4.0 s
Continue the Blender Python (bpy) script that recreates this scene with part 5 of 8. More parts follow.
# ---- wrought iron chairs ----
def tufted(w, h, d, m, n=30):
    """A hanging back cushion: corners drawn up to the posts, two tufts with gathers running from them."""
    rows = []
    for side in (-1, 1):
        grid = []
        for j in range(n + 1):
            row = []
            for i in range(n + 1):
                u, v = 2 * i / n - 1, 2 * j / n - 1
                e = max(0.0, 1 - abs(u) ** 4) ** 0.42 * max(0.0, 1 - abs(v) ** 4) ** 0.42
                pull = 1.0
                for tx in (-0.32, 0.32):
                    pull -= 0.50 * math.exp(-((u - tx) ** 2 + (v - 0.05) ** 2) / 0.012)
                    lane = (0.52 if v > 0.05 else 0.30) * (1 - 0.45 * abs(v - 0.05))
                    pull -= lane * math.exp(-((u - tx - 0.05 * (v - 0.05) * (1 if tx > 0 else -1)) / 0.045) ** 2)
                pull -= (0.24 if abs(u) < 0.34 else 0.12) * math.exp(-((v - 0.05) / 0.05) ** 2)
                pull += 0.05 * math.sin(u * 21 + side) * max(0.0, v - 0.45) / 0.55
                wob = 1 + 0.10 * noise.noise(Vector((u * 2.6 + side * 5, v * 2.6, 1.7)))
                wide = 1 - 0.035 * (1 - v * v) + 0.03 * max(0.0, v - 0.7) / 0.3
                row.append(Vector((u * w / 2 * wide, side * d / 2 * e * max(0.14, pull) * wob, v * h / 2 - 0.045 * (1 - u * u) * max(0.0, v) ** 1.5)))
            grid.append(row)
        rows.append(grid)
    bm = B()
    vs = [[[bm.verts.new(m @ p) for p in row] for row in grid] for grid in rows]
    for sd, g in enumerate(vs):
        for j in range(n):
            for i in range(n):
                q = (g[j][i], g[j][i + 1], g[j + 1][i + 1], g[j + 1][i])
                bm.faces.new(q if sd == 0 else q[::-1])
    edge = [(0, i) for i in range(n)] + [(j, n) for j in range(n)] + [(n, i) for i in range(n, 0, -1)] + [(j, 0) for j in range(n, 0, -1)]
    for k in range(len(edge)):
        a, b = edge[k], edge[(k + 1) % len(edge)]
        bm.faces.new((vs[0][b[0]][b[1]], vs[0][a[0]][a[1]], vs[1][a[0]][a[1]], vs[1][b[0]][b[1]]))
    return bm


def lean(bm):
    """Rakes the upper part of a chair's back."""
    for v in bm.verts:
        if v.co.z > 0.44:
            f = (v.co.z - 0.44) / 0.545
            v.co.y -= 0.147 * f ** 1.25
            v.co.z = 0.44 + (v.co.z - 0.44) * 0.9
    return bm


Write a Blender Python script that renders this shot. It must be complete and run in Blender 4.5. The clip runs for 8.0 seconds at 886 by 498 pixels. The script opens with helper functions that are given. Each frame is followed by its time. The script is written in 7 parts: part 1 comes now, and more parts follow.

——————————

What to work on — Can you reproduce all the material exactly?

Task response —
4.0 s
Continue the Blender Python (bpy) script that recreates this scene with part 5 of 8. More parts follow.
# ---- wrought iron chairs ----
def tufted(w, h, d, m, n=30):
    """A hanging back cushion: corners drawn up to the posts, two tufts with gathers running from them."""
    rows = []
    for side in (-1, 1):
        grid = []
        for j in range(n + 1):
            row = []
            for i in range(n + 1):
                u, v = 2 * i / n - 1, 2 * j / n - 1
                e = max(0.0, 1 - abs(u) ** 4) ** 0.42 * max(0.0, 1 - abs(v) ** 4) ** 0.42
                pull = 1.0
                for tx in (-0.32, 0.32):
                    pull -= 0.50 * math.exp(-((u - tx) ** 2 + (v - 0.05) ** 2) / 0.012)
                    lane = (0.52 if v > 0.05 else 0.30) * (1 - 0.45 * abs(v - 0.05))
                    pull -= lane * math.exp(-((u - tx - 0.05 * (v - 0.05) * (1 if tx > 0 else -1)) / 0.045) ** 2)
                pull -= (0.24 if abs(u) < 0.34 else 0.12) * math.exp(-((v - 0.05) / 0.05) ** 2)
                pull += 0.05 * math.sin(u * 21 + side) * max(0.0, v - 0.45) / 0.55
                wob = 1 + 0.10 * noise.noise(Vector((u * 2.6 + side * 5, v * 2.6, 1.7)))
                wide = 1 - 0.035 * (1 - v * v) + 0.03 * max(0.0, v - 0.7) / 0.3
                row.append(Vector((u * w / 2 * wide, side * d / 2 * e * max(0.14, pull) * wob, v * h / 2 - 0.045 * (1 - u * u) * max(0.0, v) ** 1.5)))
            grid.append(row)
        rows.append(grid)
    bm = B()
    vs = [[[bm.verts.new(m @ p) for p in row] for row in grid] for grid in rows]
    for sd, g in enumerate(vs):
        for j in range(n):
            for i in range(n):
                q = (g[j][i], g[j][i + 1], g[j + 1][i + 1], g[j + 1][i])
                bm.faces.new(q if sd == 0 else q[::-1])
    edge = [(0, i) for i in range(n)] + [(j, n) for j in range(n)] + [(n, i) for i in range(n, 0, -1)] + [(j, 0) for j in range(n, 0, -1)]
    for k in range(len(edge)):
        a, b = edge[k], edge[(k + 1) % len(edge)]
        bm.faces.new((vs[0][b[0]][b[1]], vs[0][a[0]][a[1]], vs[1][a[0]][a[1]], vs[1][b[0]][b[1]]))
    return bm


def lean(bm):
    """Rakes the upper part of a chair's back."""
    for v in bm.verts:
        if v.co.z > 0.44:
            f = (v.co.z - 0.44) / 0.545
            v.co.y -= 0.147 * f ** 1.25
            v.co.z = 0.44 + (v.co.z - 0.44) * 0.9
    return bm


Write a Blender Python script that renders this shot. It must be complete and run in Blender 4.5. The clip runs for 8.0 seconds at 886 by 498 pixels. The script opens with helper functions that are given. Each frame is followed by its time. The script is written in 7 parts: part 1 comes now, and more parts follow.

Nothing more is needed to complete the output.